Demand for PCs rose over the holiday season for the first time in six years, buoyed by commercial upgrades and pockets of improving consumer demand.
Although shipments declined slightly overall last year, it still marked the most stable year the market has seen since 2011, International Data Corp (IDC) said in a report on Thursday last week.
PC manufacturers shipped 70.6 million units in the fourth quarter of last year, compared with 70.1 million a year earlier, beating IDC’s own forecast for a 1.7 percent decline.
The increase, which followed a 0.6 percent gain the prior quarter, paints a modestly rosier picture for PC makers who are struggling to compete against smartphones and tablets.
The global market shrank 3 percent in the second quarter of last year.
“Enticed by a growing array of products that promise all-day battery life, high portability and address emerging use cases that require more compute power, pockets of the consumer base are taking a serious look at these revamped PCs,” IDC research manager Jay Chou said in the statement.
While demand continued to gain in Europe and the Middle East, US shipments declined as notebook and desktop sales receded, showing mobile devices still have a strong hold on US customers.
HP Inc widened its lead as the top global supplier, with a 23.5 percent share of the market, IDC said.
The company shipped 16.6 million PCs, an 8.3 percent climb from a year earlier.

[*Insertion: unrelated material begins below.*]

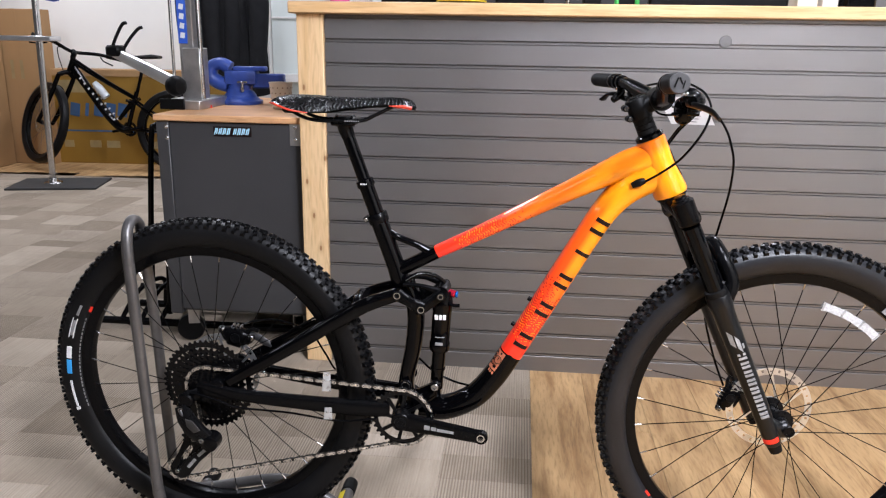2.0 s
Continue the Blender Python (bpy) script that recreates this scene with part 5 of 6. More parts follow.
hoop = sp((-0.398, -0.057, 0.13), (-0.408, -0.0495, 0.30), (-0.420, -0.0405, 0.50), (-0.427, -0.035, 0.62), (-0.4315, -0.030, 0.69), (-0.4345, -0.017, 0.728), (-0.438, 0.012, 0.7445), (-0.441, 0.046, 0.730), (-0.4435, 0.062, 0.69), (-0.4400, 0.068, 0.60), (-0.4366, 0.072, 0.50), (-0.4286, 0.072, 0.30), (-0.4218, 0.072, 0.13))
near = ((0.002, -0.060, 0.026), (-0.068, -0.062, 0.072), (-0.123, -0.063, 0.094), (-0.186, -0.063, 0.090), (-0.330, -0.062, 0.057), (-0.371, -0.061, 0.063), (-0.389, -0.059, 0.090), (-0.3982, -0.057, 0.133))
part("hoop", new_tube(spline(hoop, 8), 0.0120, 16), M["stand"], stand, "bent grey hoop over the tyre")
part("side_rail", new_tube(spline(sp(*near), 8), 0.0128, 16), M["stand"], stand)
part("side_rail", new_tube(spline(sp(*[(x + 0.06 * x, 0.015 - y, z) for x, y, z in near]), 8), 0.0128, 16), M["stand"], stand)
for x in (-0.374, -0.008):
    part("cross_foot", new_rod((x + 0.21, -0.15, 0.017), (x + 0.21, 0.185, 0.017), 0.0150, 18), M["stand"], stand)
    for y, d in ((-0.178, 0.05), (0.205, -0.05)):
        b = bmesh.new()
        lathe(b, [(0, 0.013), (0.004, 0.0175), (0.044, 0.0178), (0.048, 0.0155)], (x + 0.21, y, 0.0178), (0, d, 0), 18)
        part("rubber_foot", b, M["matte"], stand, "black rubber end cap")
tag = new_box((0, 0, 0), (0.016, 0.085, 0.0015), 0.0006, pose(-0.008 + 0.21 - 0.0085, 0.100, 0.0305, 0, -32, 0))
part("stand_label", tag, M["yellow_tag"], stand, "small yellow label")

# ---- work bench beside the counter ----
BX, BY = -0.619, 2.56
bench = thing("work_bench", pose(BX, BY, -0.037), "grey rolling work bench with a thick wooden top", "work bench")
part("cabinet_body", span((-0.225, -0.385, 0.185), (0.265, 0.40, 0.883), 0.004), M["bench"], bench, "dark grey painted body")
part("top_board", span((-0.258, -0.408, 0.884), (0.270, 0.44, 0.907), 0.004), M["bench_top"], bench, "worn varnished butcher-block top")
part("front_panel", span((-0.205, -0.397, 0.195), (0.262, -0.386, 0.880), 0.002), M["bench"], bench)
part("corner_post", span((-0.252, -0.399, 0.175), (-0.207, -0.35, 0.882), 0.003), M["bench"], bench)
part("corner_post", span((-0.252, 0.35, 0.175), (-0.207, 0.40, 0.882), 0.003), M["bench"], bench)
for z in (0.864, 0.826):
    b = bmesh.new()
    lathe(b, [(0, 0.0075), (0.002, 0.0075), (0.005, 0.005), (0.006, 0.001)], (-0.215, -0.399, z), (0, -1, 0), 14)
    part("bolt", b, M["steel"], bench)
br = bmesh.new()
box(br, (0.245, -0.3995, 0.850), (0.040, 0.004, 0.080), 0.001)
part("corner_bracket", br, M["galv"], bench, "galvanised corner bracket")
for z in (0.872, 0.832):
    b = bmesh.new()
    lathe(b, [(0, 0.006), (0.002, 0.006), (0.004, 0.003)], (0.245, -0.4015, z), (0, -1, 0), 12)
    part("bolt", b, M["steel"], bench)


def caster(x, y, yaw):
    c = part("caster", new_box((0, 0, 0.145), (0.095, 0.075, 0.008), 0.002), M["galv"], bench, "swivel caster with black wheel", pose(x, y, 0.0606, 0, 0, yaw) @ Matrix.Scale(0.836, 4))
    b = bmesh.new()
    box(b, (0.012, -0.024, 0.100), (0.050, 0.004, 0.085), 0.0015)
    box(b, (0.012, 0.024, 0.100), (0.050, 0.004, 0.085), 0.0015)
    part("fork", b, M["galv"], c)
    b = bmesh.new()
    lathe(b, [(-0.018, 0.030), (-0.018, 0.055), (-0.012, 0.061), (0.012, 0.061), (0.018, 0.055), (0.018, 0.030)], (0.030, 0, 0.061 - 0.028), YAX, 28)
    part("wheel", b, M["matte"], c)
    b = new_box((-0.02, 0, 0.125), (0.05, 0.03, 0.008), 0.003)
    part("brake_pedal", b, M["steel"], c)


for x, y, yaw in ((-0.195, -0.30, 195), (0.205, -0.30, 95), (-0.175, 0.30, 10), (0.205, 0.30, 60)):
    caster(x, y, yaw)
# shop sticker on the front: black plate with pale blue slanted strokes
stick = part("sticker", new_box((0.022, -0.3985, 0.853), (0.136, 0.0016, 0.034), 0.0004), M["decal_dark"], bench, "black sticker with pale blue lettering shapes")
rng = random.Random(11)
for k in range(8):
    x = -0.035 + k * 0.0148 + (0.008 if k > 3 else 0)
    for dx, dz, w, h, ry in ((-0.0035, 0.0, 0.0044, 0.024 - 0.003 * (k % 3 == 1), 18), (0.0030, 0.001, 0.0044, 0.020 + 0.003 * (k % 2), 16)):
        part("sticker_stroke", new_box((0, 0, 0), (w, 0.0008, h), 0.0, pose(x + dx, -0.3997, 0.853 + dz, 0, ry, 0)), M["cyan"], stick)

# ---- on the bench ----
def bench_vise():
    v = thing("bench_vise", pose(-0.745, 2.66, 0.870, 0, 0, 8), "blue painted cast-iron bench vise with anvil", "vise")
    b = bmesh.new()
    lathe(b, [(0, 0.088), (0.004, 0.090), (0.014, 0.090), (0.018, 0.080), (0.028, 0.066), (0.036, 0.062)], (0, 0, 0), (0, 0, 1), 28)
    box(b, (-0.02, 0, 0.008), (0.19, 0.075, 0.016), 0.004)
    part("swivel_base", b, M["vise"], v)
    b = new_tube(spline([(0.0, 0, 0.034), (0.0, 0, 0.060), (0.004, 0, 0.095)], 5), [0.062, 0.046, 0.048], 20, flat=[0.058, 0.040, 0.044], side=YAX, square=3)
    box(b, (0.010, 0, 0.105), (0.125, 0.085, 0.055), 0.008, None, 2)
    box(b, (0.045, 0, 0.139), (0.130, 0.060, 0.018), 0.004)
    part("fixed_body", b, M["vise"], v)
    b = new_tube(spline([(-0.045, 0, 0.075), (-0.085, 0, 0.085), (-0.112, 0, 0.110), (-0.105, 0, 0.146), (-0.07, 0, 0.158), (-0.035, 0, 0.140)], 6), [0.030, 0.028, 0.026, 0.024, 0.024, 0.026], 16, flat=0.038, side=YAX, square=2.6)
    part("moving_jaw", b, M["vise"], v)
    b = new_box((0.118, 0, 0.092), (0.125, 0.058, 0.056), 0.005)
    part("slide", b, M["vise"], v)
    b = new_rod((0.020, -0.060, 0.062), (0.020, 0.060, 0.062), 0.006, 10)
    box(b, (0.020, -0.052, 0.088), (0.040, 0.010, 0.010), 0.003)
    rod(b, (0.020, -0.052, 0.050), (0.020, -0.052, 0.086), 0.006, 10)
    part("clamp_handle", b, M["steel"], v)
    b = new_rod((-0.14, 0, 0.088), (-0.05, 0, 0.088), 0.012, 14)
    rod(b, (-0.136, -0.08, 0.088), (-0.136, 0.08, 0.088), 0.006, 10)
    part("screw", b, M["grey_metal"], v)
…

Shipments by China’s largest PC maker, Lenovo Group Ltd (聯想), were flat.
The company forfeited its global top spot to HP last year.
Dell Inc’s shipments rose 0.7 percent.
The report comes amid a period of stabilization within the PC market that pushed industry players’ revenue higher over past year.
HP’s sales surged 11 percent in the fourth quarter from a year earlier, while Lenovo posted its strongest revenue growth in two years.
Sales of desktop and laptop computers have been in a rut as smartphones and tablets offer consumers a swifter, on-the-go experience, but sleeker versions of PCs with upgraded software are expected to capture buyers looking to replace their aging hardware.